Il faut alors sauver le soldat Amadou Bâ, moins pour lui que pour la stabilité du pays : la guéguerre à l’interne ne doit pas permettre aux politiques de tenir en otage un pays déjà passablement secoué par les affaires et la dépendance exagérée vers l’extérieur révélée par la crise ukrainienne. Depuis le 27 septembre dernier, Amadou Bâ n’est plus que l’ombre de lui-même. La sobriété exagérée dans le port et le comportement inquiète : l’habillement laisse à désirer et semble être du réchauffé mal repassé comme lors de la retraite religieuse de Kolda, l’intervention de Macky Sall sur la rencontre sur la démocratie et encore ce jeudi 13, lors de la remise d’un lot de matériel aux universités quand son blanc  laissait à désirer tant il semblait mal ajusté.

À presque le temps d’une gestation, il essaie de revenir : le téléphone avait été filtré, les réseaux sociaux liquidés en une période où ils sont devenus la courroie de transmission inévitable ;  le port, autre forme de communication, doit suivre tant il est des plus médiocres alors que la posture empruntée inquiète sur un agenda impossible.

Depuis les suspicions d’ambiguïté qui avaient prévalu en 2019 et son départ du ministère de l’Économie et des Finances en 2017 pour celui des Affaires étrangères, Amadou Bâ rase les murs, appliquant l’adage selon lequel pour vivre heureux, il faut vivre caché. Le président Macky Sall semble cependant donner raison à ceux qui le soupçonnaient de se donner de l’air en mettant sur la touche les alternatives que seraient Aly Ngouille Ndiaye et Amadou Bâ ; le retour concomitant des deux protagonistes en septembre 2022 ne parait cependant pas rassurer le Premier ministre dans son attitude maladive faite de réserve sur les plans de l’habillement et du comportement. Cette prudence extrême ne justifierait-elle pas la position de ceux qui le soupçonnent de bien cacher un jeu dont il serait le maître à défait d’en être un partenaire majoritaire ?

Certes, le discours démontre qu’il a la tête de l’emploi ; il est cultivé, techniquement documenté, plein d’à-propos : il suffit d’entendre les piques et répliques du Premier ministre envers les députés de l’opposition lors de sa réponse à la motion de censure et avec un Idrissa Seck par exemple, le 15 avril dernier dans sa mobilisation pour la reconquête, même si les résultats n’ont pas suivi, combattu qu’il a été de l’intérieur.

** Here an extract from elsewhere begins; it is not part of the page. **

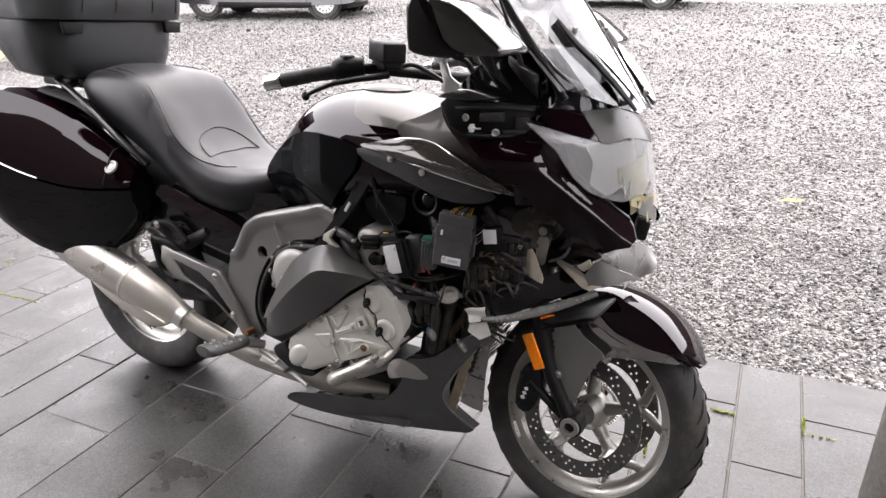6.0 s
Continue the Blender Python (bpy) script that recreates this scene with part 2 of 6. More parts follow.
def skin(rings, closed=True, cap=True):
    """Skins rings of points, each with the same count."""
    bm = bmesh.new()
    rows = [[bm.verts.new(p) for p in r] for r in rings]
    n = len(rows[0])
    for a, b in zip(rows, rows[1:]):
        for i in range(n if closed else n - 1):
            j = (i + 1) % n
            bm.faces.new((a[i], a[j], b[j], b[i]))
    if cap and closed:
        bm.faces.new(rows[0]), bm.faces.new(rows[-1])
    return bm


def catmull(pts, per=6):
    pts = [Vector(p) for p in pts]
    ext = [2 * pts[0] - pts[1]] + pts + [2 * pts[-1] - pts[-2]]
    out = []
    for i in range(1, len(ext) - 2):
        p0, p1, p2, p3 = ext[i - 1:i + 3]
        for k in range(per):
            t = k / per
            out.append(0.5 * ((2 * p1) + (p2 - p0) * t + (2 * p0 - 5 * p1 + 4 * p2 - p3) * t * t + (3 * p1 - p0 - 3 * p2 + p3) * t ** 3))
    return out + [pts[-1]]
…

Le drame de Amadou Bâ se trouve en effet dans sa proximité avec un pouvoir qui s’en méfie comme de la peste et qui préfère l’avoir avec lui que sans, et d’une meute de militants généraux mexicains guerroyant contre tous ceux qui ont une parcelle de pouvoir marron-beige et associés. Le Pm partage ainsi une mauvaise fortune avec tous les élus de Dakar par exemple dont la proximité avec Macky Sall est avérée ou tardive, comme à la Médina avec Bamba Fall : ils perdent régulièrement, moins en valeur intrinsèque que pour délit de proximité avec un pouvoir à bout de souffle qui ne fait plus rêver.